In my naive eyes, pup is awesome. His is high energy (for me) and really curious. I am constantly working to find things for him to do to keep him from getting into trouble.

We will just take it slow. I took six desensitization trips, but he is now perfectly happy to play 'find it' anywhere in the vet's office. The first time we went the sent us home and asked us to come back the next day after taking trazodone.

I am working with a local dog trainer for weekly reactive dog sessions. They are one dog - one owner - one trainer. I hope the trainer can keep me pointed in the right direction.

Subscribed to the recommended blog.


----------



## Jax08 (Feb 13, 2009)

Wait....the vet told you to give TRAZADONE to a 4 month old puppy?!!! I'm going to highly suggest you find a new vet.


----------



## davewis (Jan 7, 2020)

Ok, I am supposed to make a follow up for shots in a month. I'll do more research before then into the local vet situation.

I also have to make the neuter/not neuter decision. It looks like I have some learning to do on those subjects as well.


----------



## Chip Blasiole (May 3, 2013)

There is no reason to neuter your dog unless you just want to help your vet's bank account.


----------



## Sunflowers (Feb 17, 2012)

I will tell you why I think genetics are about 70% of the dog’s behavior in public and in general. Time spent with the dam and litter also contribute, but far less.
I currently have two German Shepherds.
Both have been trained and socialized in the exact same way. One is 8 and nervy and still submissive pees for strangers. The other is rock solid, calm and friendly and confident.
My puppy comes from a line of calm, confident dogs.
He also spent considerably more time interacting with children, people, and other dogs, from birth to 10 weeks. My older dog did not, and was taken away from his litter and dam at about 6 1/2 weeks, to be crate trained.

Hans comes from lines that can be sharp, according to Cliffson, who looked at his pedigree years ago.
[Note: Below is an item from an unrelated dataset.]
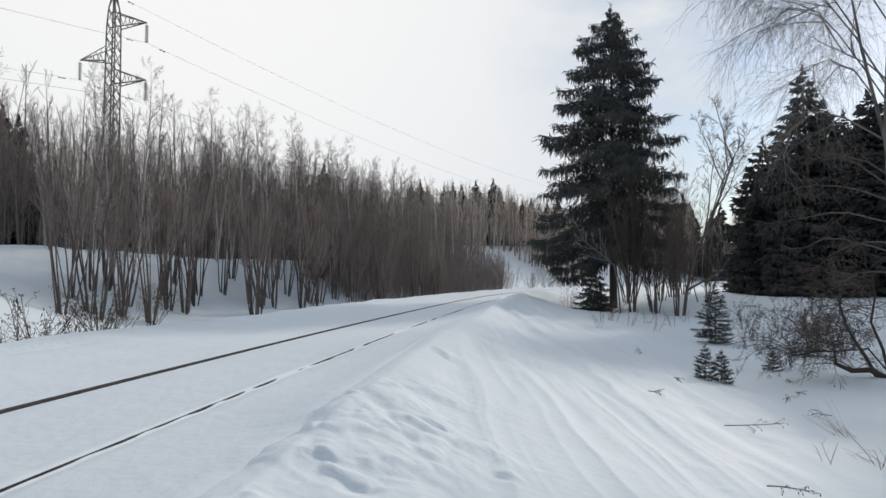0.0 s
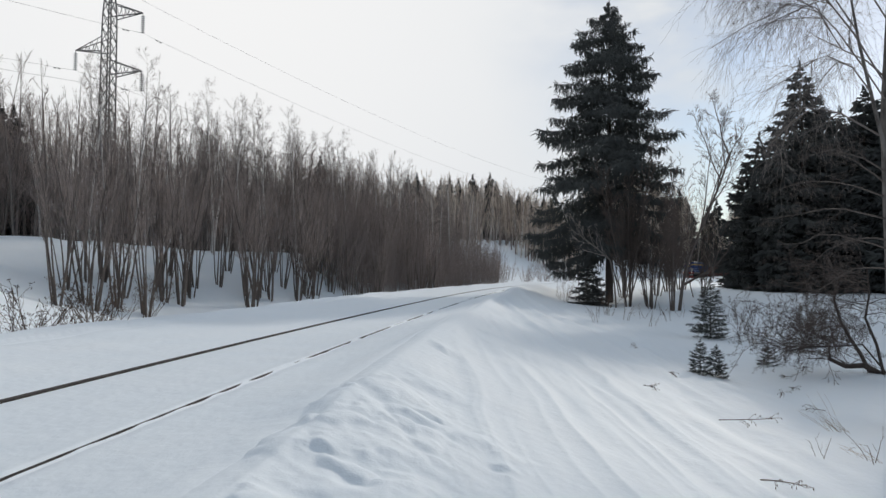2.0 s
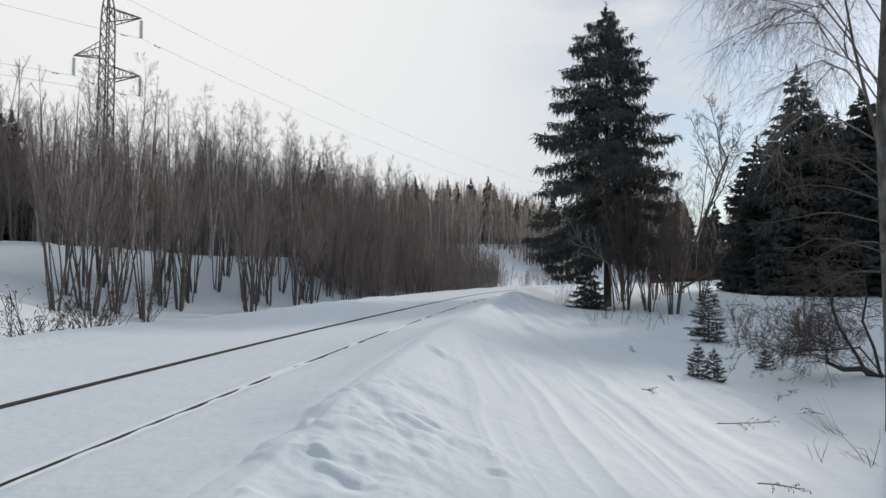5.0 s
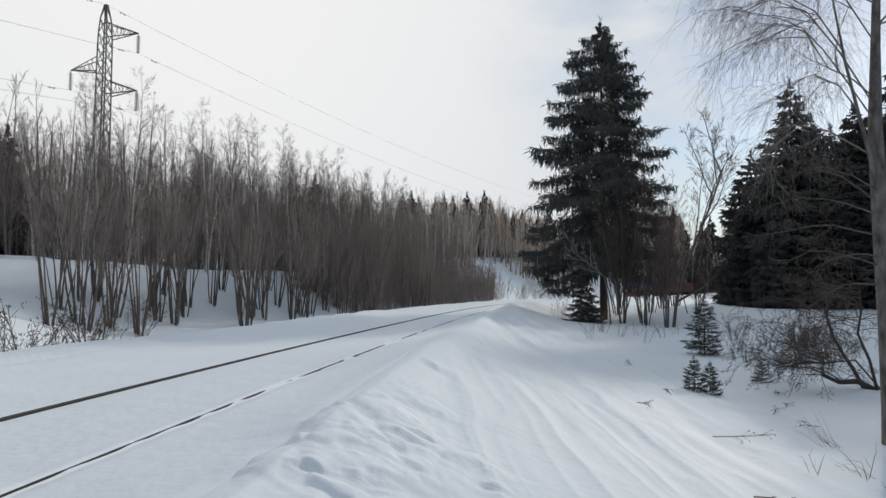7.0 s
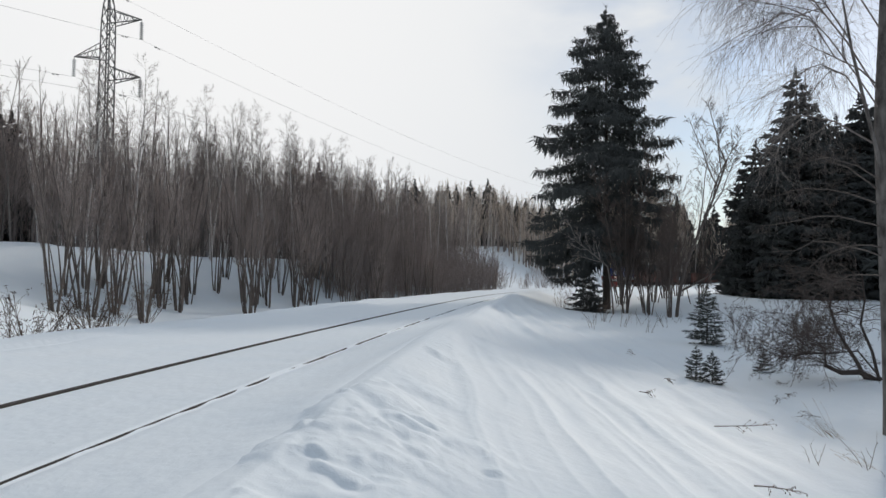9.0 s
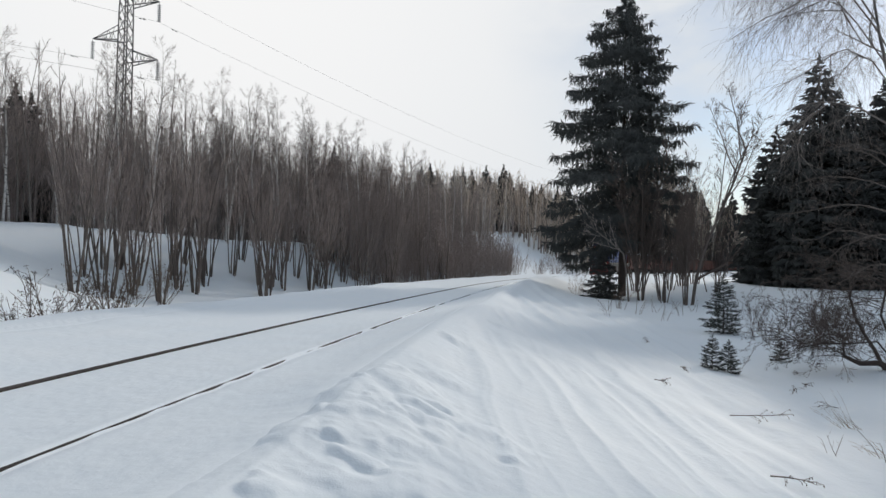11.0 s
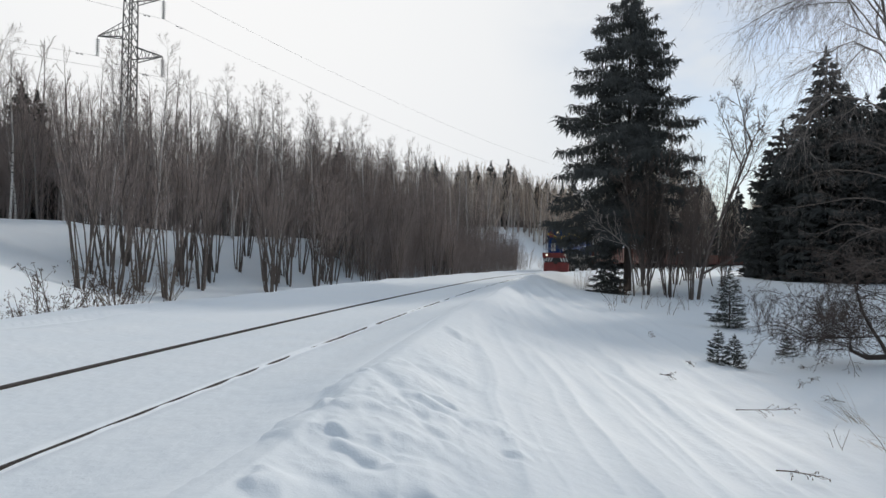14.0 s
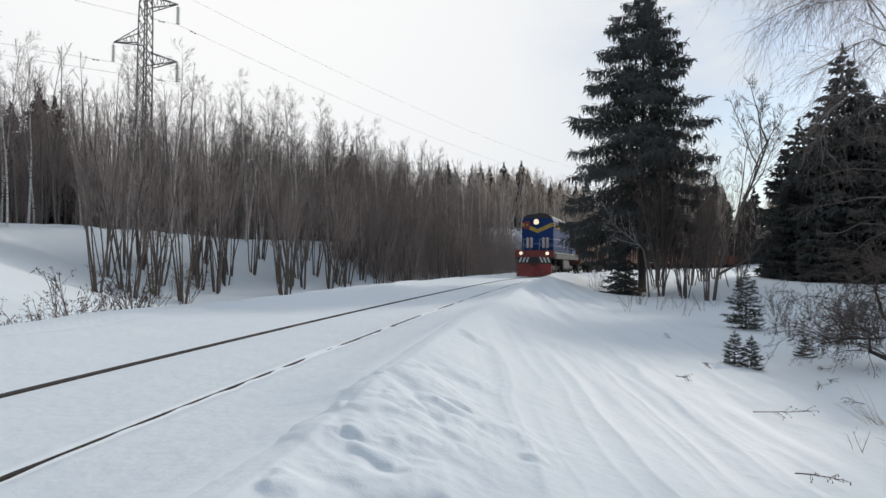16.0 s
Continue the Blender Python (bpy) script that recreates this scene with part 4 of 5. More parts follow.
def near_birch():
    rng = R0(140)
    tree = tagged(new("birch"), "old birch with grey stem and long hanging bare twigs", "tree")
    T = Tubes()
    T.tube([(0.02, 0, -0.3), (0, 0, 0.6), (-0.02, 0, 2.0), (-0.05, 0.02, 3.6), (-0.08, 0.02, 5.2), (0.0, 0.05, 6.6), (0.12, 0.1, 8.2), (0.2, 0.1, 10.0), (0.25, 0.15, 12.0)],
           [0.19, 0.150, 0.137, 0.126, 0.11, 0.075, 0.055, 0.04, 0.012], 12)
    T.tube([(-0.05, 0, 3.9), (-0.2, -0.05, 4.6), (-0.42, -0.1, 5.4), (-0.62, -0.1, 6.3), (-0.78, -0.1, 7.3), (-0.85, -0.1, 8.8)], [0.042, 0.034, 0.028, 0.022, 0.016, 0.007], 7)
    part_mesh("trunk", T.mesh("trunk", OLD_BIRCH), tree)
    C = Tubes()
    high = [[(-0.08, 0, 5.3), (-0.5, -0.1, 5.9), (-0.95, -0.15, 6.5), (-1.4, -0.2, 6.85), (-1.9, -0.2, 6.9), (-2.35, -0.2, 6.5)],
            [(-0.1, 0, 5.6), (-0.45, 0.3, 6.6), (-0.9, 0.5, 7.4), (-1.5, 0.7, 7.7), (-2.1, 0.8, 7.5)],
            [(-0.45, -0.1, 5.5), (-0.9, -0.3, 5.9), (-1.4, -0.4, 6.0), (-1.9, -0.5, 5.75)],
            [(-0.25, 0, 4.8), (-0.7, 0.2, 5.2), (-1.2, 0.3, 5.25), (-1.6, 0.35, 4.95)],
            [(-0.65, -0.1, 6.5), (-1.1, -0.1, 7.1), (-1.6, -0.1, 7.4), (-2.2, -0.1, 7.2)],
            [(-0.8, -0.1, 7.5), (-1.2, 0, 8.1), (-1.8, 0.1, 8.2), (-2.3, 0.1, 7.8)],
            [(0, 0, 6.6), (-0.4, 0.2, 7.5), (-0.9, 0.4, 8.3), (-1.5, 0.5, 8.5)],
            [(0.1, 0, 7.8), (-0.3, -0.2, 8.8), (-0.9, -0.4, 9.4), (-1.5, -0.5, 9.3)]]
    for k in range(16):
        p = np.array((0.0, 0.05, 5.5 + 5.5 * rng.rand()))
        a = rng.rand() * 6.283
        high.append(limb(rng, p, (math.cos(a), math.sin(a), 0.9), 1.6 + 1.0 * rng.rand(), 4, 0.12, -0.14))
    for pts in high:
        pts = np.array(pts, float)
        pts[1:] += rng.normal(size=(len(pts) - 1, 3)) * 0.04
        C.tube(pts, np.linspace(0.018, 0.005, len(pts)), 4)
        L = np.linalg.norm(pts[-1] - pts[0])
        for m in range(5):
            p, dd = point_on(pts, 0.25 + 0.7 * rng.rand())
            sub = limb(rng, p, turned(rng, dd, 0.7), 0.45 * L + 0.3 * rng.rand(), 4, 0.14, -0.05)
            C.tube(sub, np.linspace(0.011, 0.004, 5), 3)
            weeping(C, rng, sub, 14, 1.05, 0.0024)
        weeping(C, rng, pts, 20, 1.05, 0.0026)
    D = Tubes()
    for z, dx, dz in ((4.15, -1.5, 0.1), (3.75, -1.6, 0.05), (3.4, -2.0, -0.2), (3.05, -1.5, -0.5), (2.6, -1.2, -0.6), (3.9, -0.9, 0.5), (2.9, -1.9, -0.1)):
        a = rng.normal() * 0.35
        q = np.linspace(0, 1, 7)[:, None]
        pts = np.array([[-0.08, 0, z]]) + q * [[dx, a, dz]] + [[0, 0, 0.28]] * np.sin(q * 2.6) + rng.normal(size=(7, 3)) * 0.045 * q
        D.tube(pts, np.linspace(0.016, 0.004, 7), 5)
        branches(D, rng, pts, 1.5, 0.010, (11, 6, 4), 0, 0.25, 0.75, -0.04, 0.2, 0.32, 0.003)
    part_mesh("lower_crown", D.mesh("lower_crown", DARK_BARK), tree, "dark bare lower branches")
    part_mesh("crown", C.mesh("crown", BIRCH_TWIG), tree)
    return tree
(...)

I love Hans dearly, but will never get another dog like him.

A giant part of the dog’s character is inherited, and I have found that it doesn’t change no matter what I do.
That is my experience.


----------



## Jax08 (Feb 13, 2009)

davewis said:


> Ok, I am supposed to make a follow up for shots in a month. I'll do more research before then into the local vet situation.
> 
> I also have to make the neuter/not neuter decision. It looks like I have some learning to do on those subjects as well.


You have months to make that decision. Let your dog mature.


----------



## Chip Blasiole (May 3, 2013)

Sunsilver,
I would argue that your GSD's behavior, who is nervy with submissive peeing is genetic and not the result of lack of socialization or being taken from his mother and litter mates too soon.


----------



## Sunflowers (Feb 17, 2012)

Chip,
No need to argue; I said in the first sentence, 70% genetic., and that a giant part is inherited. The time spent with litter and dam is a smaller part.
I edited to clarify what I meant.


----------



## davewis (Jan 7, 2020)

Luckily, I met the Dam, Sire, and one littermate
They were what I think of as great pet dogs. High energy running around the yard. None of the dogs went nuts when another stranger came in the yard or house to look at the other pup. Calm and respectful in the house. The adult dogs took a nap in the living room, and the pups played in the kitchen with two of the family's kids. When my pup got too rowdy, dad rumbled at him to settle down, and he did.

EDIT: After a bit more reflection I think that it is my attitude that needs to change

Instead of focusing on the big picture of "Seeing the world and handle it with social grace." We are going to focus on little challenges to build confidence. Hopefully, this will scale up to 'Seeing the world and handle it with social grace.'


----------